For Gabriella Sotelo, games were an important part of growing up as the youngest child of a Dominican-Peruvian household in Clifton, New Jersey. The initial gaming sessions with her brother on a Nintendo 64 grew and morphed, eventually turning into a love of tabletop gaming and puzzles. These days as a reporter with a strong interest in reporting on environmental justice issues, Sotelo weaves all of the disparate elements of a story—reporting, source quotes, and other details—into a larger picture. It’s another way to solve a puzzle, she says, albeit one that happens to have real-world implications.
It took awhile for Sotelo to find exactly how she wanted to turn early loves of puzzles and writing into something more focused. She discovered it, of all places, at the Sea Life Centre Aquarium in London, when she felt an instant connection to a seahorse swimming in a tank. She says she initially didn’t quite grasp what had happened, just that looking at that seahorse felt incredibly powerful. When Sotelo returned home to New Jersey for winter break that year, perusing old grade school relics helped everything fall into place. The tiny sea creature recalled memories of Girl Scouts with her sister and mother, who would chauffer them to field trips at local beaches and parks to engage in small acts of conservation.
“I found a note written to my future self where I promised myself to always reduce, reuse, and recycle,” says Sotelo. “I looked at that piece of paper in shock. Small me knew how much she loved conservation, and it was in the back of my head growing up.”
At the first opportunity, Sotelo switched majors to journalism and environmental studies. During the course of her studies, she noticed her coursework didn’t address the troubled histories of racism of some of conservation’s most prominent figures, like John Muir and Aldo Leopold. Those omissions made her second-guess her place in the conservation movement, and she says she struggled with the idea that conservation felt like a space only for these white men, rather than for people like her.
Sotelo also recognized in those moments that her family is from a part of the globe that experiences disproportionate impacts from climate change, but receives less public attention or support. This turned out to be the missing piece she was looking for when she was deciding where she wanted to focus her career efforts.

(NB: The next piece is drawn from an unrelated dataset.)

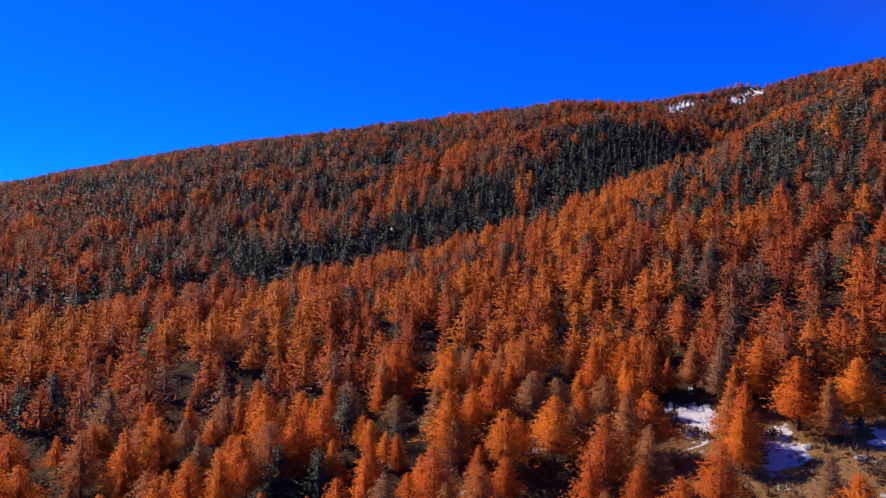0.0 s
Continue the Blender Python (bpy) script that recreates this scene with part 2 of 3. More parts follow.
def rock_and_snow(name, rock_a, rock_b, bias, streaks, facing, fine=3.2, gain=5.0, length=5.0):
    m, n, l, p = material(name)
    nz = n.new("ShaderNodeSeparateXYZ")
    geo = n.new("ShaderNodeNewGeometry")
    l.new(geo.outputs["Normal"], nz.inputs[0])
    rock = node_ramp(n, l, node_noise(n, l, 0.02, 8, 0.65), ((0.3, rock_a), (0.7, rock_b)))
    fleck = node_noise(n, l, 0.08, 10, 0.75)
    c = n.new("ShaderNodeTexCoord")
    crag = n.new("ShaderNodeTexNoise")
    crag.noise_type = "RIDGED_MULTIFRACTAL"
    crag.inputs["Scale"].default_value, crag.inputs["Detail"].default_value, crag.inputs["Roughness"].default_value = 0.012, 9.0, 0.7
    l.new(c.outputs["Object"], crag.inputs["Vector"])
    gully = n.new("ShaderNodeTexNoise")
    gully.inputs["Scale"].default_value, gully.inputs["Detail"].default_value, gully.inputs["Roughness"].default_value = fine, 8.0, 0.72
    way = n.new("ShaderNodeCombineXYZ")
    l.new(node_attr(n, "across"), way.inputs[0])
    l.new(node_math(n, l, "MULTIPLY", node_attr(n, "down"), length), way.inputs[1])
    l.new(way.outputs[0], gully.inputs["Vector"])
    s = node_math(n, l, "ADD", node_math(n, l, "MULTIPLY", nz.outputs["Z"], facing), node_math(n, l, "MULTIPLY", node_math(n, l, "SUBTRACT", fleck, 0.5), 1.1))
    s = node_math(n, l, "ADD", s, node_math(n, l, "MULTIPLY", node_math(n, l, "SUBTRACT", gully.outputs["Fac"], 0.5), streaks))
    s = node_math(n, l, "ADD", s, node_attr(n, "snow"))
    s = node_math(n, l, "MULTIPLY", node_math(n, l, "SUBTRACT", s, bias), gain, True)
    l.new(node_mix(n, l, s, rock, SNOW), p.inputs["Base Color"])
    p.inputs["Roughness"].default_value = 0.9
    p.inputs["Specular IOR Level"].default_value = 0.08
    node_bump(n, l, p, crag.outputs["Fac"], 0.9, 12.0)
    return m


m_peaks = rock_and_snow("rock_and_snow", (0.035, 0.042, 0.066), (0.11, 0.115, 0.14), 1.02, 0.8, 1.6, 2.2, 6.0, 5.0)
# Dark rock and forest, with the spur's blue shade put into the colour.
m_spur = rock_and_snow("shade_tinted_spur", (0.005, 0.006, 0.02), (0.026, 0.021, 0.07), 1.04, 2.3, 0.7, 2.6, 1.9, 1.6)


# ---- mesh helpers ----
def mesh_of(name, verts, tris, mat, attrs=None, smooth_faces=False, normals=None):
    me = bpy.data.meshes.new(name)
    verts, tris = np.asarray(verts, dtype=np.float32), np.asarray(tris, dtype=np.int32)
    k = tris.shape[1]
    me.vertices.add(len(verts))
    me.vertices.foreach_set("co", verts.ravel())
    me.loops.add(tris.size)
    me.loops.foreach_set("vertex_index", tris.ravel())
    me.polygons.add(len(tris))
    me.polygons.foreach_set("loop_start", np.arange(0, tris.size, k, dtype=np.int32))
    me.polygons.foreach_set("loop_total", np.full(len(tris), k, dtype=np.int32))
    if smooth_faces:
        me.polygons.foreach_set("use_smooth", np.ones(len(tris), dtype=bool))
    for key, val in (attrs or {}).items():
        a = me.attributes.new(key, "FLOAT", "POINT")
        a.data.foreach_set("value", np.asarray(val, dtype=np.float32))
    me.materials.append(mat)
    me.update()
    me.validate()
    if normals is not None:
        me.shade_smooth()
        me.normals_split_custom_set_from_vertices(normals)
    return me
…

“Even though it’s winter right now and [an unseasonably warm] 60 degrees in New Jersey, people in other countries are experiencing far worse effects of climate change,” she says. “We need to start addressing problems we’re creating.”
Early career experience also showed Sotelo the need for more diverse voices in conservation and how she could be that voice. While writing for Treehugger, she published a story on how climate racism leaves people of color at greater risk for heat stress. Writing it was one thing, but the lasting impact was seeing the response to it.
“After I read the [outraged] comments on that story, I knew I was doing something right,” she says.
Her path to Audubon followed a similar trajectory. During one of her last classes, Sotelo says she read about competition between Barred and Spotted Owl in the northwestern U.S. That led Sotelo to Audubon. But what convinced Sotelo to apply for a job at Audubon was seeing the news that the organization had condemned its own namesake for enslaving Black people and perpetuating white supremacy.
“It amazed me that this organization could recognize its own racist past,” she says.
For the last seven months, Sotelo has reported on Audubon’s work for conservation as a Walker communications fellow. Her first stories were tests of her journalistic skills. She published one of her early pieces—a story about Rose, a Piping Plover that nests in Chicago—only a couple of hours after she received the assignment.
“I was really proud of myself because I was able to get the quotes, research, and whatever edits [my editor] had for me in an hour, and get the piece published that day,” says Sotelo.
Now, Sotelo spends her time speaking to folks throughout Audubon’s network seeking stories she’s interested in writing. She says the experience has improved her editorial instincts and helped her write more impactful stories. Further, Sotelo says her lived experience made reporting and writing profiles of Latina women working in conservation that much more resonant. When she interviewed Gloria Lentijo, working lands strategy manager at Audubon Americas, and Tania Romero, former program coordinator at Debs Park Audubon Center, she says it was like she was “talking to friends or family.”
But beyond honing more practical skills, like interviewing people and reporting stories, Sotelo says her time at Audubon has made her a better advocate—something she always ties into her work as a journalist.
“I find myself able to question what’s happening, what the background is behind certain issues, and who I can talk to about that. It’s a lot of pattern recognition,” she says. “Journalism is a lot like puzzles: It’s recognizing that one thing that makes everything click.”